Maggie, you see, was Diana’s divorce lawyer, Alan was secretary to the Parliamentary Labour Party, and Diana had wanted to meet up with us ahead of the 1997 election. So dinner in their kitchen it was. “She helped clear the table – very ‘mucking in’, she said, laughing – and Alan Howarth (sic) said ‘Imagine a lad from Blackburn like me having his plate cleared away by Princess Diana.’’
He also had a caustic analysis of how TB was managing the evening, saying that I was “cutting through the crap” whereas his old mate the party leader was “behaving like a dickhead, telling her how wonderful she was in Angola.”
Interviewing the boxer Anthony Joshua last week, inevitably our shared love and admiration of Muhammad Ali came up. Was there ever a greater physical specimen, a more beautiful fighter, a more poetic trash-talker? No. As AJ said, there has never been anyone like him, and there never will be again.
We agreed that Donald Trump was no slouch when it comes to trash-talking either, though on balance this is a skill I would prefer to see in a boxer with a fight to promote than a candidate for the White House.
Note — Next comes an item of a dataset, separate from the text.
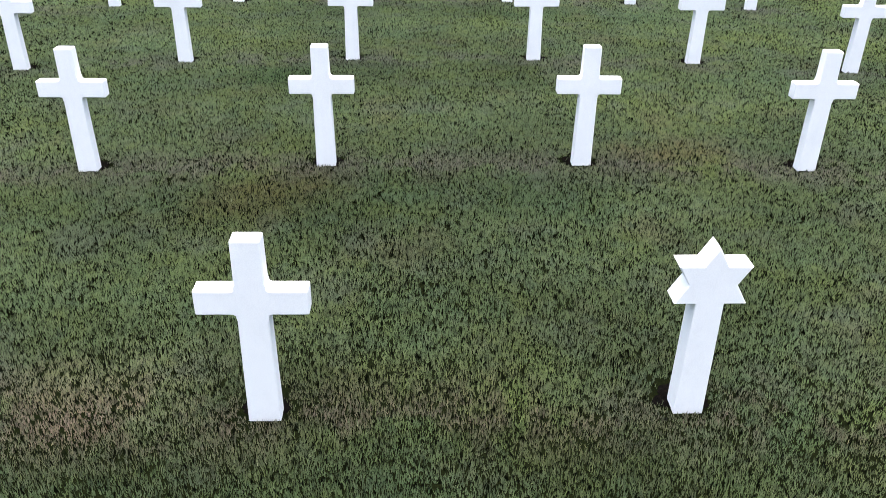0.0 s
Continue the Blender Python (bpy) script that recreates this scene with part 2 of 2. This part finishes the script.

It seems, however, that their skills in boastful bombast are not the only thing that the world’s greatest-ever boxer and America’s worst-ever president have in common. In his prime, Ali was six feet three inches tall and weighed 214 pounds. And guess what Trump said his vital statistics were in the paperwork for his pending court case in Georgia? His measurements happened to match those of the man regularly voted the greatest sportsman of all time.
Not only is Trump now the perfect shape. He is also, surely, the greatest dieter of all time. When he was indicted in New York five months ago, he weighed in at 240 pounds. Oh, and he was an inch shorter in April, too. Quite something though, isn’t it, that even when filling in a basic form, he is incapable of telling the truth?
Trevor Phillips badgered me to be on the panel for his first Sunday morning show on Sky News, where I found myself sitting next to Rachel Johnson. MP turned prisoner turned priest Jonathan Aitken was also on the show, and when Rachel said it would be a good thing if all MPs spent time in prison, my “especially your brother” was surely the most open of open goals, especially as I had made clear in the green room beforehand that Boris Johnson surely deserved a spell behind bars for his many misdemeanours in public office.